— START RECORDED INFORMATION —

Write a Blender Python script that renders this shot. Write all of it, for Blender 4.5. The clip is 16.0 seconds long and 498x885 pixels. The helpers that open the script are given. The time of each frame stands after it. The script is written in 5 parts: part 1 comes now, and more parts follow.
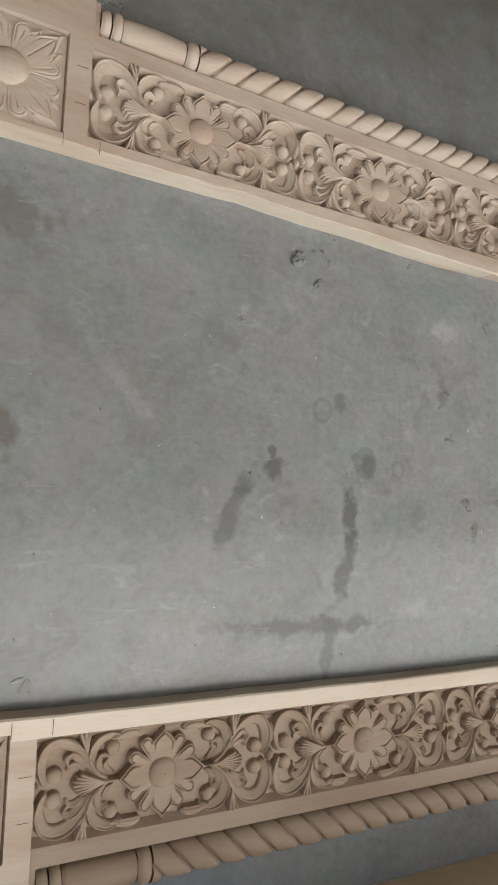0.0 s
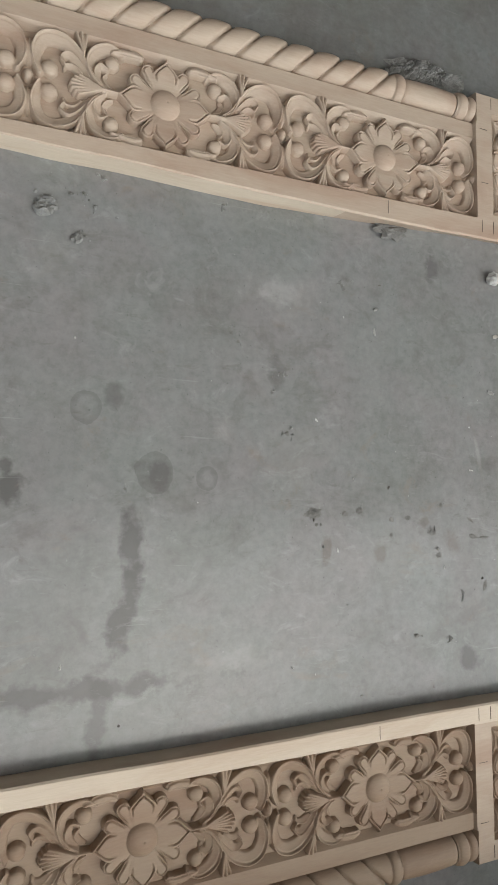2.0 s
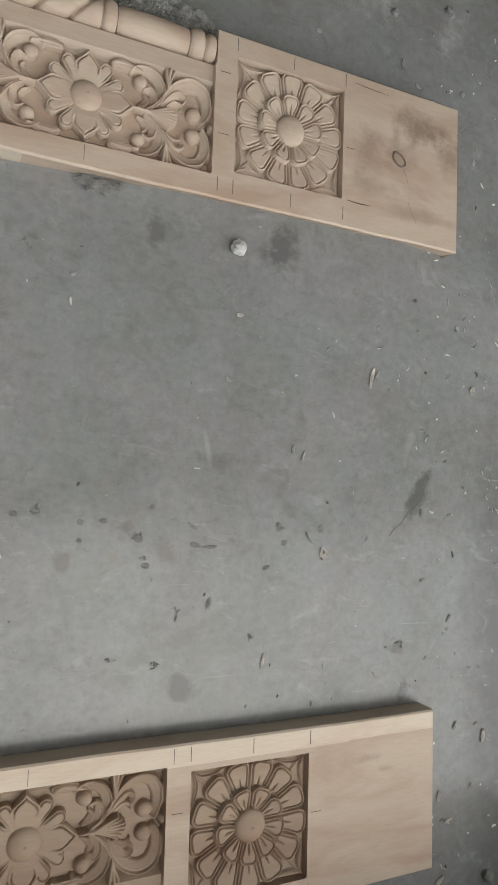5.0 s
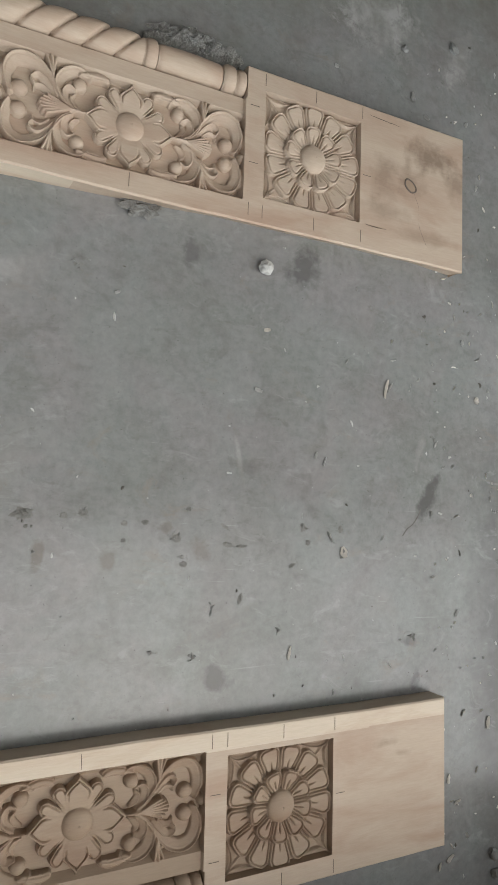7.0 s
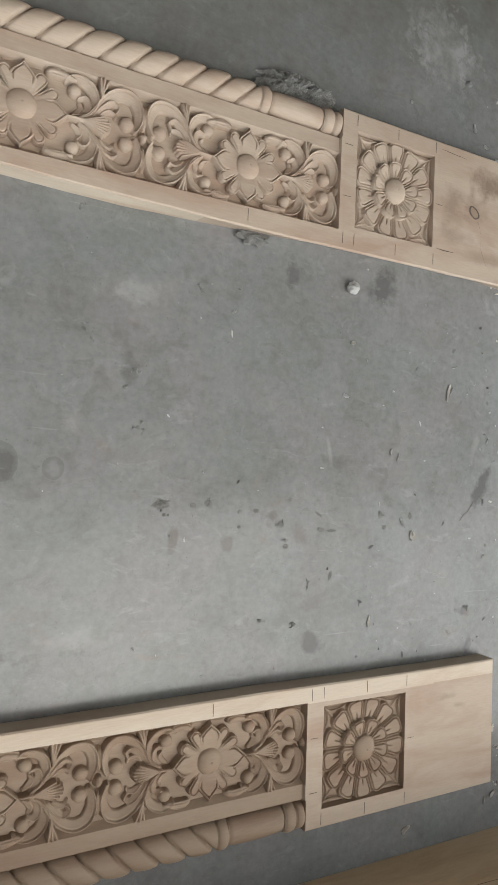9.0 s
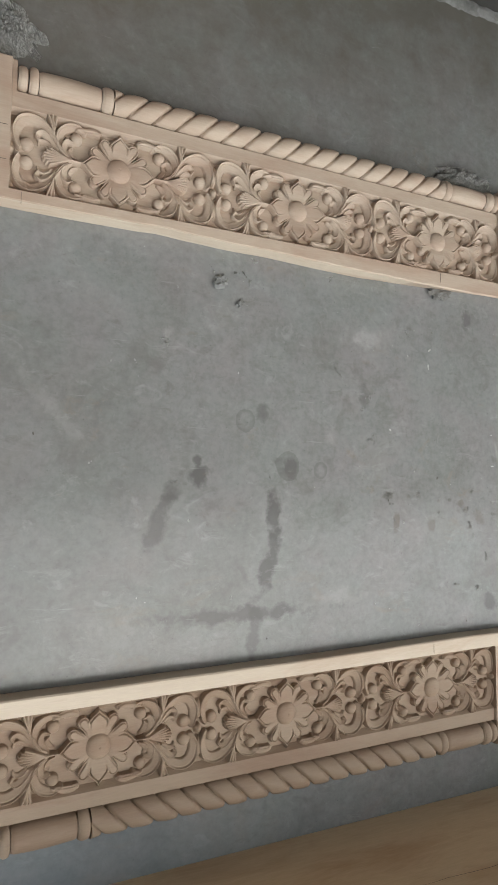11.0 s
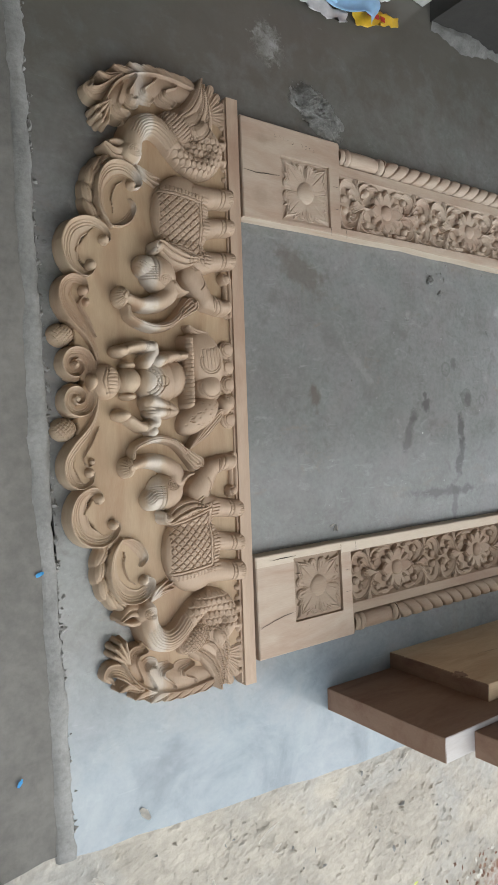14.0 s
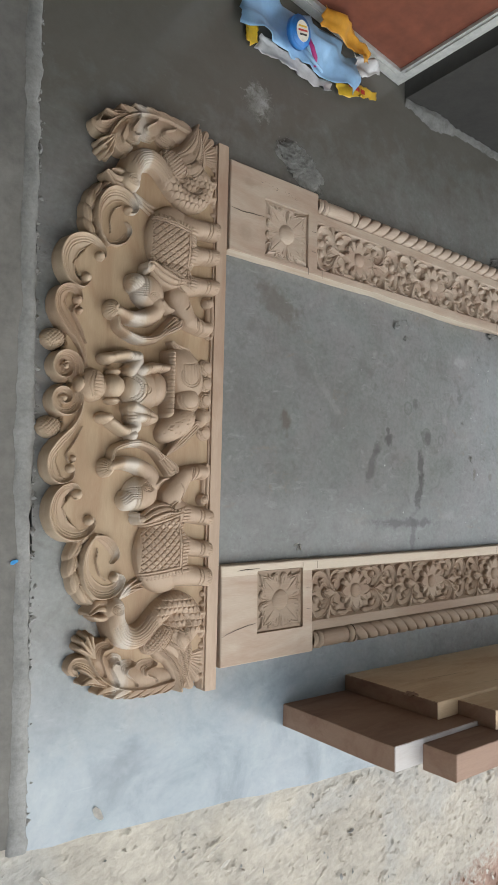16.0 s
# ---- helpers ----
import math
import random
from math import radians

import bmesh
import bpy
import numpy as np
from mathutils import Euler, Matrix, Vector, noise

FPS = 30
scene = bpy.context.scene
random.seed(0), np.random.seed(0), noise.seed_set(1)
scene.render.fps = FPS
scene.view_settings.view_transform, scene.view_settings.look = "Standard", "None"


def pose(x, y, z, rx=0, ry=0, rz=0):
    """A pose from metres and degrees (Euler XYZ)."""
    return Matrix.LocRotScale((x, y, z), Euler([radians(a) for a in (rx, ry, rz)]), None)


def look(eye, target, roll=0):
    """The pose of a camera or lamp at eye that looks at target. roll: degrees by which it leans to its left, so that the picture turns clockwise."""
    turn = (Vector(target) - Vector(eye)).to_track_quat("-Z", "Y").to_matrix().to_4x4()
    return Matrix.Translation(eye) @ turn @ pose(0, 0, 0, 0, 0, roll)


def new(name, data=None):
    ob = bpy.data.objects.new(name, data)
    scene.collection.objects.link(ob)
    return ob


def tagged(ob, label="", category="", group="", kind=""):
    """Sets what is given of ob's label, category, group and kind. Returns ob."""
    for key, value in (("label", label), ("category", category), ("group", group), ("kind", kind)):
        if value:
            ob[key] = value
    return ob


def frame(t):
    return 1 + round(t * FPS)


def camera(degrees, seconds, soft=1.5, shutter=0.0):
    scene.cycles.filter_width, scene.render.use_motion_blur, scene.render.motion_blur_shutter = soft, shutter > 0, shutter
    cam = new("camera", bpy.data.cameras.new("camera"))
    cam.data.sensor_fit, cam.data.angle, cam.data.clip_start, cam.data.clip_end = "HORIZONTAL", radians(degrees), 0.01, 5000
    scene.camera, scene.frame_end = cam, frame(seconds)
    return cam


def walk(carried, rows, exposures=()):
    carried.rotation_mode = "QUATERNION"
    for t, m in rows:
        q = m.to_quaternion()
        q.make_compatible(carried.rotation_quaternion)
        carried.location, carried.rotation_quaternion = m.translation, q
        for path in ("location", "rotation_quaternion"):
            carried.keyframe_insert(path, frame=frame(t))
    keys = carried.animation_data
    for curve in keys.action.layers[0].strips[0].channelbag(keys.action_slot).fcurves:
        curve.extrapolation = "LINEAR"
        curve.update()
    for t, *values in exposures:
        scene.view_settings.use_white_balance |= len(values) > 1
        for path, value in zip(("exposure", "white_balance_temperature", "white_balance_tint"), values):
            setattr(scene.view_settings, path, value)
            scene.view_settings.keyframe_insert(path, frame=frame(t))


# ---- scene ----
cam = camera(41.0, 16.0)
PATH = [
    (0, (0.119, -0.143, 1.201), (1.036, 0.1, -0.56), 79.3),
    (0.5, (0.226, -0.121, 1.195), (1.119, 0.094, -0.581), 79.1),
    (1, (0.417, -0.059, 1.148), (1.264, 0.137, -0.653), 78.6),
    (1.5, (0.616, -0.038, 1.103), (1.413, 0.144, -0.722), 77.7),
    (2, (0.736, -0.024, 1.109), (1.528, 0.118, -0.722), 81.2),
    (2.5, (0.906, 0.004, 1.117), (1.71, 0.184, -0.706), 79.7),
    (3, (1.031, 0.02, 1.116), (1.862, 0.171, -0.697), 82.9),
    (3.5, (1.145, 0.007, 1.112), (1.946, 0.14, -0.716), 84.6),
    (4, (1.232, -0.007, 1.11), (1.994, 0.129, -0.734), 83.9),
    (4.5, (1.29, -0.024, 1.129), (2.093, 0.139, -0.696), 82.5),
    (4.7, (1.324, -0.022, 1.136), (2.131, 0.132, -0.687), 82.5),
    (6.8, (1.231, -0.034, 1.17), (2.084, 0.158, -0.629), 80.8),
    (7, (1.197, -0.033, 1.182), (2.065, 0.144, -0.611), 81.8),
    (7.5, (1.087, -0.014, 1.221), (2.02, 0.14, -0.542), 84.0),
    (8, (0.992, 0.008, 1.241), (1.954, 0.137, -0.508), 86.2),
    (8.5, (0.944, 0.022, 1.251), (1.896, 0.134, -0.504), 86.8),
    (9, (0.883, 0.008, 1.253), (1.811, 0.092, -0.517), 88.1),
    (9.5, (0.734, 0.018, 1.267), (1.601, 0.162, -0.529), 86.2),
    (10, (0.577, -0.025, 1.292), (1.406, 0.109, -0.523), 85.5),
    (10.2, (0.531, -0.034, 1.324), (1.34, 0.103, -0.5), 83.5),
    (12.3, (-0.409, -0.054, 1.493), (0.632, 0.04, -0.213), 86.1),
    (12.5, (-0.489, -0.068, 1.488), (0.542, 0.008, -0.224), 86.8),
    (13, (-0.769, -0.048, 1.518), (0.298, -0.012, -0.173), 86.7),
    (13.5, (-0.931, -0.087, 1.561), (0.164, -0.071, -0.112), 87.1),
    (14, (-1.137, -0.134, 1.634), (0.008, -0.14, -0.005), 88.3),
    (14.5, (-1.302, -0.193, 1.675), (-0.097, -0.131, 0.08), 86.3),
    (15, (-1.396, -0.199, 1.679), (-0.127, -0.139, 0.135), 87.2),
    (15.5, (-1.336, -0.207, 1.685), (-0.06, -0.107, 0.148), 86.8),
    (16, (-1.217, -0.276, 1.713), (0.005, -0.101, 0.139), 84.8),
]
walk(cam, [(t, look(eye, target, roll)) for t, eye, target, roll in PATH], exposures=[(0.0, 0.51, 6800, 6.0), (2.0, 0.43, 6800, 6.0), (4.5, 0.34, 6800, 6.0), (7.0, 0.40, 6800, 6.0), (9.5, 0.49, 6800, 6.0), (10.2, 0.51, 6800, 6.0), (12.3, 0.64, 6600, 5.5), (13.0, 0.50, 6500, 5.5), (14.0, 0.32, 6550, 5.5), (16.0, 0.29, 6600, 5.5)])

# ---- light ----
world = bpy.data.worlds.new("overcast_sky")
scene.world = world
world.use_nodes = True
wn = world.node_tree.nodes
sky = wn.new("ShaderNodeTexSky")
sky.sky_type = "NISHITA"
sky.sun_disc = False
sky.sun_elevation = radians(64)
sky.sun_rotation = radians(140)
wn["Background"].inputs["Strength"].default_value = 0.36
cloud_veil = wn.new("ShaderNodeHueSaturation")
cloud_veil.inputs["Saturation"].default_value = 0.38
world.node_tree.links.new(sky.outputs[0], cloud_veil.inputs["Color"])
world.node_tree.links.new(cloud_veil.outputs[0], wn["Background"].inputs["Color"])
sun_data = bpy.data.lights.new("sun", "SUN")
sun_data.energy, sun_data.angle, sun_data.color = 0.74, radians(62), (1.0, 0.965, 0.915)
sun = new("sun", sun_data)
sun.matrix_world = look((4.5, -3.7, 7.2), (0.5, 0.2, 0))


# ---- materials ----
def nodes_of(name):
    m = bpy.data.materials.new(name)
    m.use_nodes = True
    return m, m.node_tree.nodes, m.node_tree.links, m.node_tree.nodes["Principled BSDF"]


def ramp(n, l, src, stops):
    r = n.new("ShaderNodeValToRGB")
    e = r.color_ramp.elements
    while len(e) < len(stops):
        e.new(0.5)
    for el, (p, c) in zip(e, stops):
        el.position, el.color = p, (*c, 1) if len(c) == 3 else c
    l.new(src, r.inputs[0])
    return r.outputs[0]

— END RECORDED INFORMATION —

*SHORT PROBLEM*. Sift the material for lines with the string "degrees". Copy each one found.

*SOLUTION TO THE PROBLEM*.
    """A pose from metres and degrees (Euler XYZ)."""
    """The pose of a camera or lamp at eye that looks at target. roll: degrees by which it leans to its left, so that the picture turns clockwise."""
def camera(degrees, seconds, soft=1.5, shutter=0.0):
    cam.data.sensor_fit, cam.data.angle, cam.data.clip_start, cam.data.clip_end = "HORIZONTAL", radians(degrees), 0.01, 5000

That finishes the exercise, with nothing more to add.